[TASK OBJECTIVE] Retype word for word the lines lying between the line containing "3. More parts follow." and the line containing "0.05, 0.06), 0.3)", together with those two lines themselves, and nothing besides.

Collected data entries
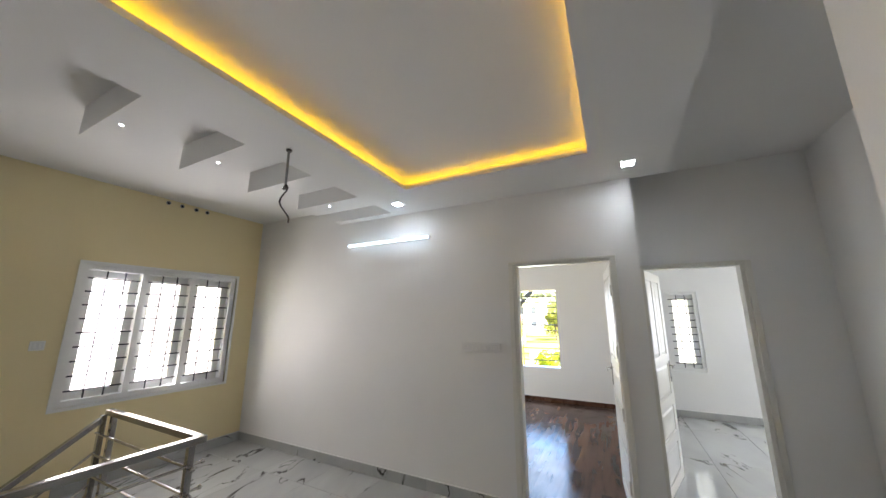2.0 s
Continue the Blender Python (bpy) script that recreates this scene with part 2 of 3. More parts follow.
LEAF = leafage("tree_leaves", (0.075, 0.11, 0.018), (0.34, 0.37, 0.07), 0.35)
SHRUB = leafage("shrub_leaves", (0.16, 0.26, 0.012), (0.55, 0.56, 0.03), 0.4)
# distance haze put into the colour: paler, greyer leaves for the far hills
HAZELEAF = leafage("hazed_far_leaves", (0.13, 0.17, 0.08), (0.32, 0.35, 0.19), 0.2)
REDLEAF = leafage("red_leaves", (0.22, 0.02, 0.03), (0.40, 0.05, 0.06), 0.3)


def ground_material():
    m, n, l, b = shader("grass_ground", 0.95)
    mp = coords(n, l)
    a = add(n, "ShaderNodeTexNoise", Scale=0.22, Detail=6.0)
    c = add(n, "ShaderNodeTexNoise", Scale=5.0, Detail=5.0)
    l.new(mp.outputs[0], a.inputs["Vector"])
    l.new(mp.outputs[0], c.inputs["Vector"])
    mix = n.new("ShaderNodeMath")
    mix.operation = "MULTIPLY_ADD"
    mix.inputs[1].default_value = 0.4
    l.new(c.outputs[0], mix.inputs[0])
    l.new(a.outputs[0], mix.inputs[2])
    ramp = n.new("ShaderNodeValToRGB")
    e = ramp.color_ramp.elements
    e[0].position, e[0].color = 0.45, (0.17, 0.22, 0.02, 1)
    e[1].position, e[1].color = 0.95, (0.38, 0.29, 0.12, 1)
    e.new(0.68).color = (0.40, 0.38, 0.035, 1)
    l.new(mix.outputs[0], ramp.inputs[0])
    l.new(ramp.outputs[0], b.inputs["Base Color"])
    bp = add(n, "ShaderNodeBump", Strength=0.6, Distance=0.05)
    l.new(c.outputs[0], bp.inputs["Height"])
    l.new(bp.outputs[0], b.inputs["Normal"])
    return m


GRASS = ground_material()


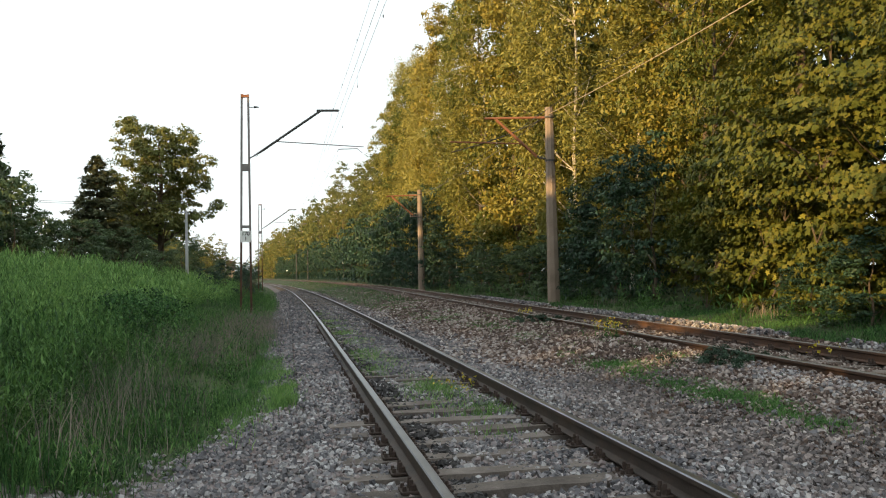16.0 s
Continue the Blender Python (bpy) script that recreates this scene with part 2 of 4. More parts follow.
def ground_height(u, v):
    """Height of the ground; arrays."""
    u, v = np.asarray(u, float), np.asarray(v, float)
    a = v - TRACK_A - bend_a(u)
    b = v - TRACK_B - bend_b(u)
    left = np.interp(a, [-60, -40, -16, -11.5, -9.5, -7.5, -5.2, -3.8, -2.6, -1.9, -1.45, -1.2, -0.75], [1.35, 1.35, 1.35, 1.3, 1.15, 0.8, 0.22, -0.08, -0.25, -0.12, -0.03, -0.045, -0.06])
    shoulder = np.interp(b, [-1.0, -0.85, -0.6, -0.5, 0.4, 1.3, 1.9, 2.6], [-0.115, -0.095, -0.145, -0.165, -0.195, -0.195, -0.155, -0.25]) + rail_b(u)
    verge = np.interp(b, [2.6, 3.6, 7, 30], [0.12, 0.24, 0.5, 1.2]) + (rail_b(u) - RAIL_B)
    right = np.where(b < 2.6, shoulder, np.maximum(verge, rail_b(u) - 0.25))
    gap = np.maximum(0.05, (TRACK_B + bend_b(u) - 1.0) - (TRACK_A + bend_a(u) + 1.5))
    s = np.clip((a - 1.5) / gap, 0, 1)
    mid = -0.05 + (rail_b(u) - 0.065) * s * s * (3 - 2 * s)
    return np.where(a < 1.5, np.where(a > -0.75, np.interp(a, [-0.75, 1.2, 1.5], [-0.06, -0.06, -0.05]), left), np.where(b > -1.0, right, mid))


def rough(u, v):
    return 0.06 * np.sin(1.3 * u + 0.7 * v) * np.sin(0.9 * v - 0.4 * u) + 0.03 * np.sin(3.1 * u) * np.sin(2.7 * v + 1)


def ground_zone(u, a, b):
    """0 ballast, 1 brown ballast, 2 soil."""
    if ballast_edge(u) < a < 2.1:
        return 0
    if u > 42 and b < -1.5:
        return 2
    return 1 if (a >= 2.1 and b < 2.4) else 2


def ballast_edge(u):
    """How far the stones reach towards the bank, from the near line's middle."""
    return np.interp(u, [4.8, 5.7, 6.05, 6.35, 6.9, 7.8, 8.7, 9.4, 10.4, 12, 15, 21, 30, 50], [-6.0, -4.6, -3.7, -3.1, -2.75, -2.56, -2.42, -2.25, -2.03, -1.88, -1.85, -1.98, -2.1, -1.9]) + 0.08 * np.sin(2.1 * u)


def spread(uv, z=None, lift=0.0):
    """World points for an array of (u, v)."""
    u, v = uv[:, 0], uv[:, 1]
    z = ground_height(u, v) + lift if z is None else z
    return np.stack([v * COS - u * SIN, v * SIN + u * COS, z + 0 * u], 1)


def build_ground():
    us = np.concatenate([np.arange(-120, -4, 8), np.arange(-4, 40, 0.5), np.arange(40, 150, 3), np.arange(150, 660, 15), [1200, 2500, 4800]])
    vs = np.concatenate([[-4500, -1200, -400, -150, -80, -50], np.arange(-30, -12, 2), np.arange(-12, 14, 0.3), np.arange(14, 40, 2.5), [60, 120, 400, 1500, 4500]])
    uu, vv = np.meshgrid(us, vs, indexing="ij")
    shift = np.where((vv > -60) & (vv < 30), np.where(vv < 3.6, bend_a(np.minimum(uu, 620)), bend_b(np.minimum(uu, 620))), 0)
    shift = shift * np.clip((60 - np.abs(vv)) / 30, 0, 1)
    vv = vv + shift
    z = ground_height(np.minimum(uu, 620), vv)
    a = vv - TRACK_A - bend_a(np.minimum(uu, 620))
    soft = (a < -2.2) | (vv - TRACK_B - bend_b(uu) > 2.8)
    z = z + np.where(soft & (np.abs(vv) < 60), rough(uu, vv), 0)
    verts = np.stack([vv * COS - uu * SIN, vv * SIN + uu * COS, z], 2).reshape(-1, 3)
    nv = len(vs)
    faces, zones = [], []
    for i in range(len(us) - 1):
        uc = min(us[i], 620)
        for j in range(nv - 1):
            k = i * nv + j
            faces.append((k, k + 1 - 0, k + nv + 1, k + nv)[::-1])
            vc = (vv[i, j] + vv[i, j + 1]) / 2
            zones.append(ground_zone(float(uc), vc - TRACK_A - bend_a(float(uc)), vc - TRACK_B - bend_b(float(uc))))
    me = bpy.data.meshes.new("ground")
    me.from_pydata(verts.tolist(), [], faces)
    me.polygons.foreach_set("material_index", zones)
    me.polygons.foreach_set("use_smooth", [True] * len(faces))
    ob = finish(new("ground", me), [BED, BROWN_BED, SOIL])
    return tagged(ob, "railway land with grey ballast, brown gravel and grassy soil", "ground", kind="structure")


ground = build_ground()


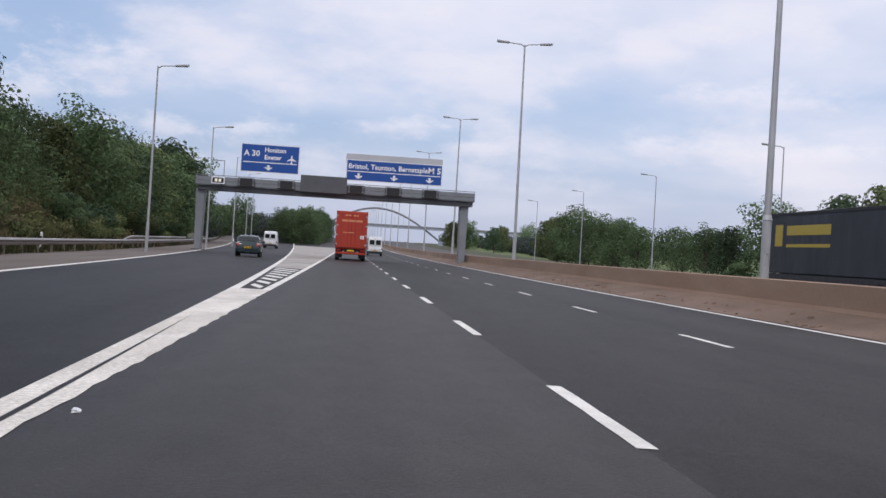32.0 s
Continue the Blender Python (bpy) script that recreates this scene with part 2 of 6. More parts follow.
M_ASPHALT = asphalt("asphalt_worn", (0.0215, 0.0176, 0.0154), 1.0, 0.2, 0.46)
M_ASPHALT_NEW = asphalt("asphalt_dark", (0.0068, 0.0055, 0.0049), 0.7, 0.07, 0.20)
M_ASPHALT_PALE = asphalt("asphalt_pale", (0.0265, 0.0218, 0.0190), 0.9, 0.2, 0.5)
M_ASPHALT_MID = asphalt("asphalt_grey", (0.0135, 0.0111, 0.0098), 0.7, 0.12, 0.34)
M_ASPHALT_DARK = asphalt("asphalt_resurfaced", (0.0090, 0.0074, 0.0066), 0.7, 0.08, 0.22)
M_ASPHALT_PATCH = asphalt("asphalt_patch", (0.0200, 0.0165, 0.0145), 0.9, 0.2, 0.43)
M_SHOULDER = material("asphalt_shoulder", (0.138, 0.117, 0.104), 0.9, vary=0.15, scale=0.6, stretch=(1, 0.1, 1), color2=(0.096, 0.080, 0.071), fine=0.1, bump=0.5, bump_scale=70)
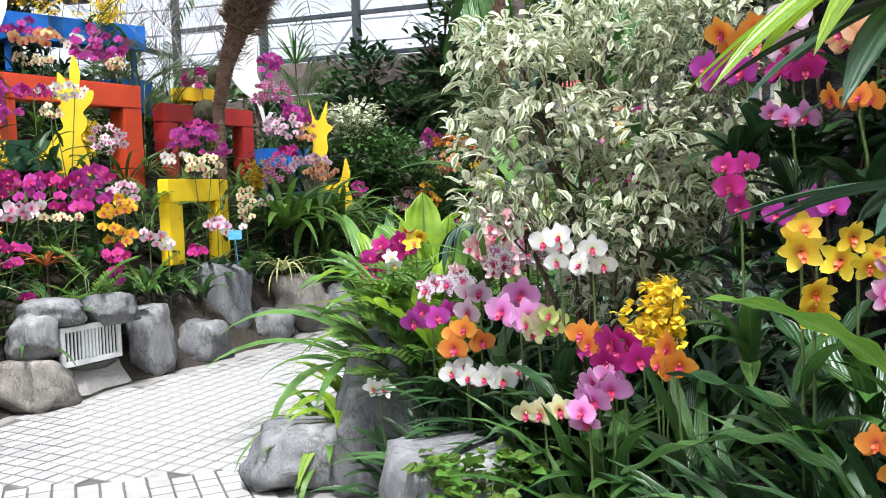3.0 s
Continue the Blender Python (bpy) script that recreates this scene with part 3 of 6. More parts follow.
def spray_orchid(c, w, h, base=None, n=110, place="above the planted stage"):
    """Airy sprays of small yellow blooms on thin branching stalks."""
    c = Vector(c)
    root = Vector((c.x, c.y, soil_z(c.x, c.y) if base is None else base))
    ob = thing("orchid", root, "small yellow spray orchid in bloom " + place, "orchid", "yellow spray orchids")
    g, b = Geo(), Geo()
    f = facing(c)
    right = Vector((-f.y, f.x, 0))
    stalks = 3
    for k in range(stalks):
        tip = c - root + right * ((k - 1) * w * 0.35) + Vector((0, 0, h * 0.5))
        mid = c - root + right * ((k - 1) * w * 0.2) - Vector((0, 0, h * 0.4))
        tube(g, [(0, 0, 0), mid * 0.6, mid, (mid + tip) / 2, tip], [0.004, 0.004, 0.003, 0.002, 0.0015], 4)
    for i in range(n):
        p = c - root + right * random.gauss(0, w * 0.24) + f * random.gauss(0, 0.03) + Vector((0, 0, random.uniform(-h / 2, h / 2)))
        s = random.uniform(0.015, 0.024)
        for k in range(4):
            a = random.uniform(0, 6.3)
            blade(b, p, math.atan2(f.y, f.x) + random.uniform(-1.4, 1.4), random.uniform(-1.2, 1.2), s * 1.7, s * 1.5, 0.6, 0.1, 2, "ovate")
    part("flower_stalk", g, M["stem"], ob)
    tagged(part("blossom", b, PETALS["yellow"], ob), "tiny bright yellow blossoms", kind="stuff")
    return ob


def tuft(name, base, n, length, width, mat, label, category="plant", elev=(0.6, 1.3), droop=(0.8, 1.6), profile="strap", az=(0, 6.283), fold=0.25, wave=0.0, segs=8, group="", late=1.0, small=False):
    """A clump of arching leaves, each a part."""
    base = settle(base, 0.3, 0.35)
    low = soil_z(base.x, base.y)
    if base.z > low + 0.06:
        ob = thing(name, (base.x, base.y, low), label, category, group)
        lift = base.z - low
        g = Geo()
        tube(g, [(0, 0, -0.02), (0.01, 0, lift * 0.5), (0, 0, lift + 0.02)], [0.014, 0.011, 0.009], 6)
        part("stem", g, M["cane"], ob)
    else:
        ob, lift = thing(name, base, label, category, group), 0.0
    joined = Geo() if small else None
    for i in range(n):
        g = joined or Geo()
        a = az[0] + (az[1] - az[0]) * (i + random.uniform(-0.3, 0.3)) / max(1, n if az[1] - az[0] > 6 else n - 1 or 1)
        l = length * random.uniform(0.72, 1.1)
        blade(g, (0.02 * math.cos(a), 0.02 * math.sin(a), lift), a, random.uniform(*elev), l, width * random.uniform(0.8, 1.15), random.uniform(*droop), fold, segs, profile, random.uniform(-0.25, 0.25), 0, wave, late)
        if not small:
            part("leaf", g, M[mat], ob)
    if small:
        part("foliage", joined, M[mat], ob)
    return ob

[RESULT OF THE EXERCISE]
Continue the Blender Python (bpy) script that recreates this scene with part 2 of 3. More parts follow.
LEAF = leafage("tree_leaves", (0.075, 0.11, 0.018), (0.34, 0.37, 0.07), 0.35)
SHRUB = leafage("shrub_leaves", (0.16, 0.26, 0.012), (0.55, 0.56, 0.03), 0.4)
# distance haze put into the colour: paler, greyer leaves for the far hills
HAZELEAF = leafage("hazed_far_leaves", (0.13, 0.17, 0.08), (0.32, 0.35, 0.19), 0.2)
REDLEAF = leafage("red_leaves", (0.22, 0.02, 0.03), (0.40, 0.05, 0.06), 0.3)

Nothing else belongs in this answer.